Em cena, Córtex é uma história linear, cumprida pela cabeça de uma pessoa: um homem transformado pelo sumiço da mulher. As significâncias dela são outras, cumprem expediente diverso para além da representação da narrativa, vista unicamente sob o ponto de vista desse personagem que recria o que viveu. "Existe uma história linear, a viagem emocional é outra, faz um quebra-cabeça na mente do espectador", conta o ator Otávio Martins, que apresenta o monólogo no fim de semana no Sesc Santo André.

O projeto surgiu enquanto o ator procurava um texto solo em que pudesse falar sobre as tragédias cotidianas. Uma obra que eliminasse o caráter universal das tragédias gregas e retratasse, nesses tempos em que a individualidade impera, algo que acontece no íntimo de cada um. "Pouca gente fala do que é uma tragédia de uma pessoa incapaz de ser o que era antes."

Ao lado do amigo dramaturgo Franz Keppler, e do diretor Nelson Baskerville, foi costurando o enredo a seis mãos, com ajuda de todos os técnicos presentes nos ensaios.

Enquanto conta a sua história depois de prestar depoimento na delegacia, o homem cai em algumas contradições que parecem revelar que ele mesmo teve parte no desaparecimento da mulher. A seu favor, somente o amor e a dor angustiante da perda. Somente o fim do monólogo traz resposta para todas as dúvidas.

"Há uma ânsia que o move: a de mostrar que jamais seria capaz de matar a mulher. Esse homem tem um sentimento tão absolutamente forte por ela, que o que ele fala sobre amor e finitude é de uma entrega absurda", diz Martins, que acredita ser importante representar esse amor de doação pelo outro por conta do tempo em que vivemos, em que todas as nossas ações são muito mais pautadas pelo nosso próprio umbigo.

"Estamos cada vez mais voltados àquilo que acreditamos que é bom. Está colocado para todas as pessoas que existe a obrigação de ser feliz. E viver não é estar em estado de felicidade eterna, viver é mais complexo e rico do que isso. Acaba que o conceito de felicidade passa a se transformar no que você pode comprar em 12 vezes no cartão."

Para ele, falar sobre sentimento neste nível choca porque promove o reencontro com o sentido de humanidade, revisa um olhar orgânico para a participação do outro na nossa vida e para as coisas que nos acometem.

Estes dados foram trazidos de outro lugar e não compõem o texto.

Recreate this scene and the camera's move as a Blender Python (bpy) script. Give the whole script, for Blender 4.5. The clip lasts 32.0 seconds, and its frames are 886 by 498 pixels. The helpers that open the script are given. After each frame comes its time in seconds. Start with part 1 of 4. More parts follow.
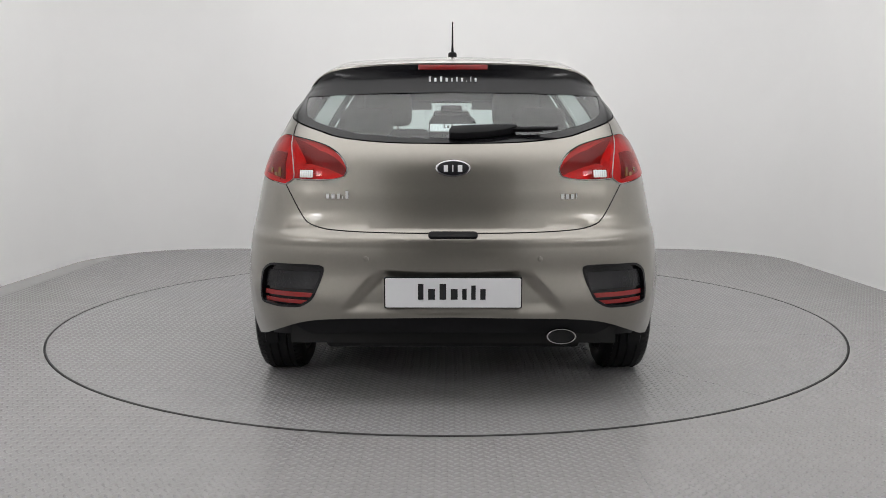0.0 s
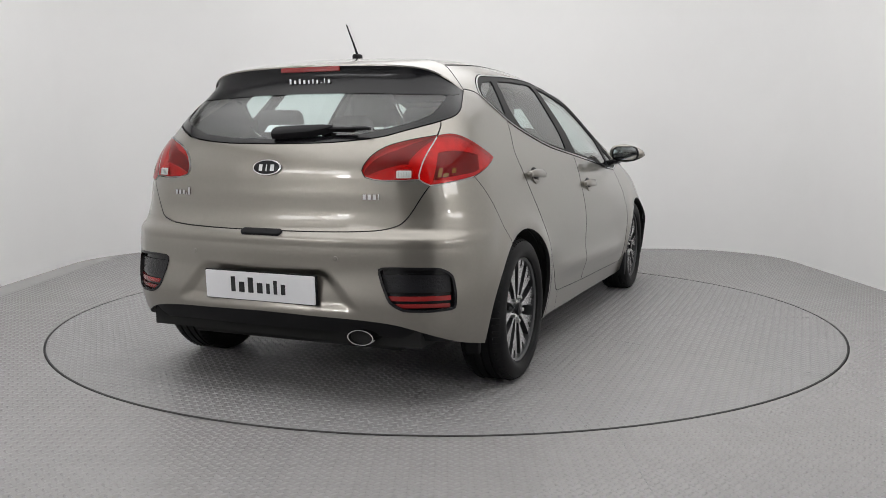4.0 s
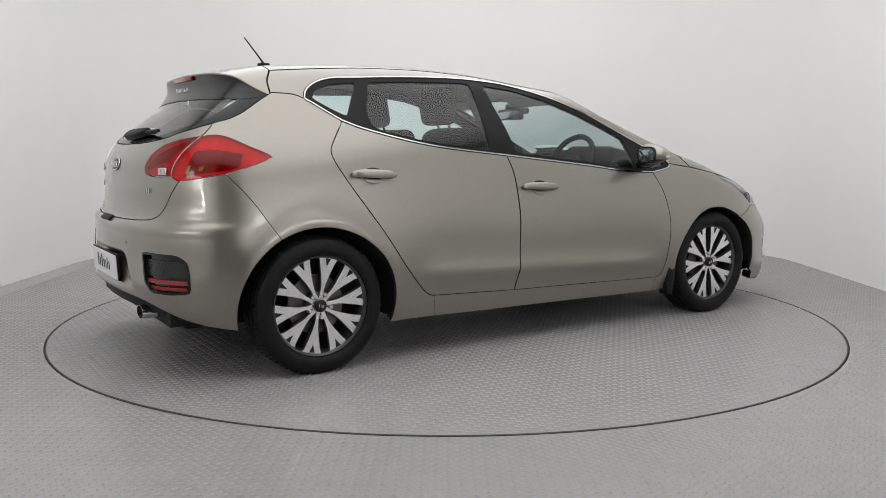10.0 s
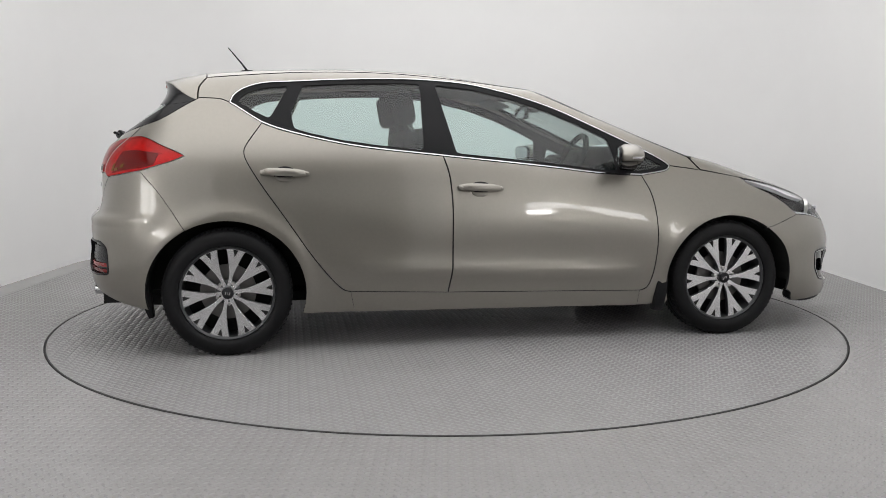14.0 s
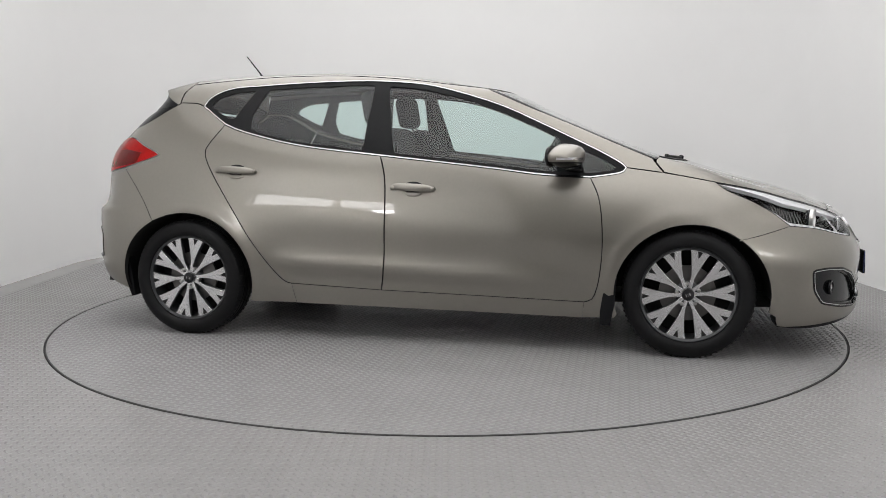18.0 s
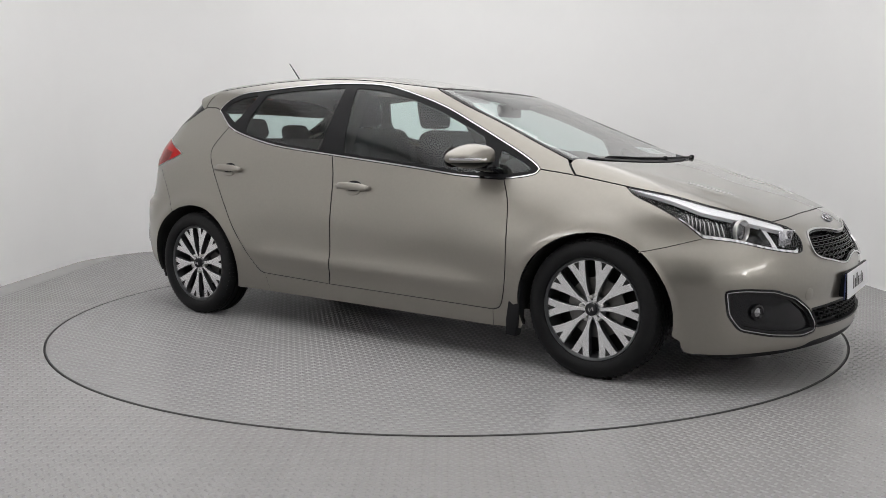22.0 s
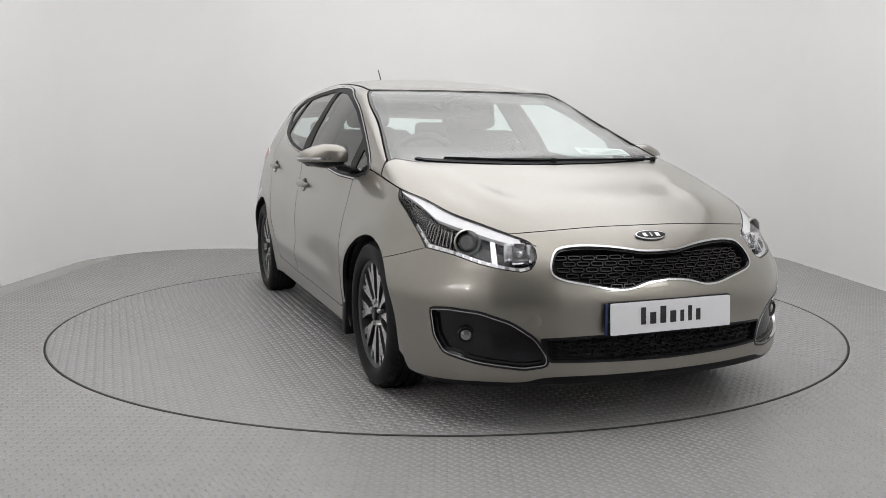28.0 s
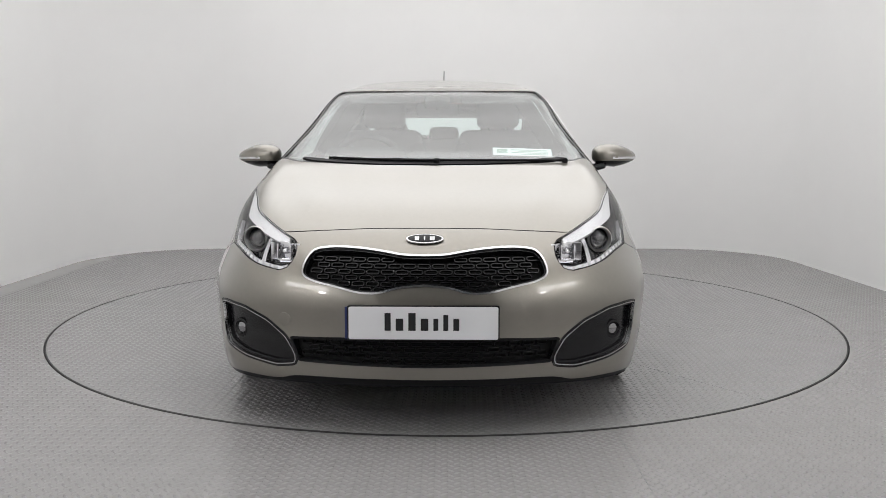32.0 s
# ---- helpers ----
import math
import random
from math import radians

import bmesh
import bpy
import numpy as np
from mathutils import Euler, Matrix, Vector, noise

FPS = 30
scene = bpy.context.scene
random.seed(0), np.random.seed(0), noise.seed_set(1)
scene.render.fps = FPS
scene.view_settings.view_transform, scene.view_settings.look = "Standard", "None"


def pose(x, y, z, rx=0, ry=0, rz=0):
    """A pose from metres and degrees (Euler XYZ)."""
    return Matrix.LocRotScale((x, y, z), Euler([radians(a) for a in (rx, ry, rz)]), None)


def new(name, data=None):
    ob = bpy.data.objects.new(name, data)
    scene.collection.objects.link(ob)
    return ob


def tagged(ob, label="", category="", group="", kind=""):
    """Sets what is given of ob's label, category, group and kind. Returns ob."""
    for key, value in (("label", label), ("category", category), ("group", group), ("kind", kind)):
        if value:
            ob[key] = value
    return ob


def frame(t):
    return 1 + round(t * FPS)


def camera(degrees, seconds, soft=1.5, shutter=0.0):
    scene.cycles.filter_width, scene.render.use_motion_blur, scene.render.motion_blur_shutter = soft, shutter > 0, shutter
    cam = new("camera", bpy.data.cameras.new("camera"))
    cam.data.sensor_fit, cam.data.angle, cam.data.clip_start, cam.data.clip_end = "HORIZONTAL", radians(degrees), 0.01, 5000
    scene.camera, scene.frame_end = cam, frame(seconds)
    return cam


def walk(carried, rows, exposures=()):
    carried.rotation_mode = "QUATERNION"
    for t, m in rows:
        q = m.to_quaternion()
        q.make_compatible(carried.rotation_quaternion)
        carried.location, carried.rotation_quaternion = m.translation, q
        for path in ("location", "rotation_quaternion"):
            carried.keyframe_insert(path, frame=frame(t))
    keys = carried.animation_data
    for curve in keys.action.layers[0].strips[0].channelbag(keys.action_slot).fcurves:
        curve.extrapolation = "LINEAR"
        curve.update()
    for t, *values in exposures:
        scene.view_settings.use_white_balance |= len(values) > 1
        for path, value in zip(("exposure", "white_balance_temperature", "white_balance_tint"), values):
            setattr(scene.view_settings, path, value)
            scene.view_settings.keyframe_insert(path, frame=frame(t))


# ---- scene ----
from mathutils.geometry import delaunay_2d_cdt

# ---------------------------------------------------------------- camera
cam = camera(55.3, 32.0, soft=0.6)
EYE = Vector((0.0, -5.207, 1.036))
EYE_POSE = Matrix.Translation(EYE) @ pose(0, 0, 0, 90 - 6.98, 0, 0.195) @ pose(0, 0, 0, 0, 0, -0.04)
walk(cam, [(0, EYE_POSE), (32, EYE_POSE)])

TABLE_R = 2.277
START_TURN, TURN_RATE = 89.76, -5.65     # degrees, degrees a second
CAR_SHIFT = Vector((0.065, -0.036, 0.0))  # the car stands a little off the table's centre


# ---------------------------------------------------------------- light
world = bpy.data.worlds.new("World")
scene.world = world
world.use_nodes = True
world.node_tree.nodes["Background"].inputs[0].default_value = (0.9, 0.95, 1.0, 1)
world.node_tree.nodes["Background"].inputs[1].default_value = 0.15
scene.view_settings.exposure = 0.0


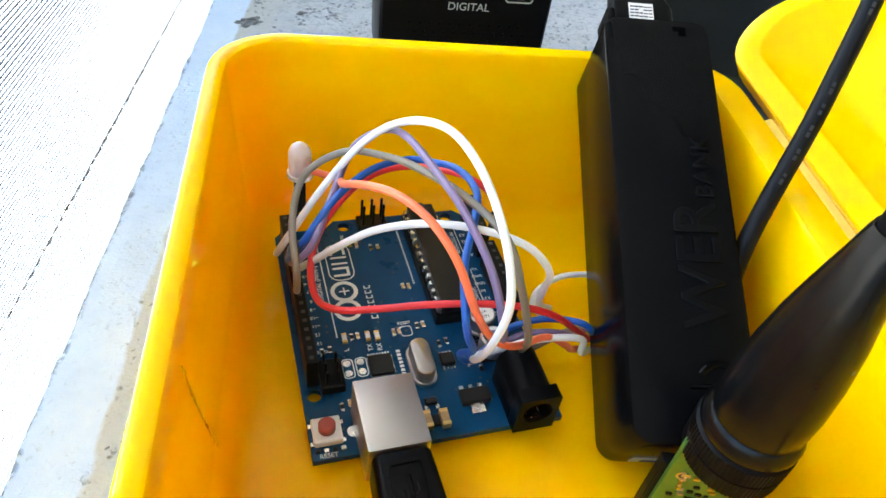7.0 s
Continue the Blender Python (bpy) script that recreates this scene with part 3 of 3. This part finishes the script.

"Talvez isso só aconteça porque estamos hoje muito disponíveis. Há 100 anos, por exemplo, não existia comida a qualquer hora. Se a pessoa quisesse um bolo de cenoura, tinha que plantar. O que acho que Córtex faz de importante é lembrar que não existe só o individual."

Córtex - Teatro. Sábado, às 20h; e dom., às 19h. No Sesc Santo André - Rua Tamarutaca, 302. Tel.: 4469-1200. Ingr.: R$ 5 a R$ 20.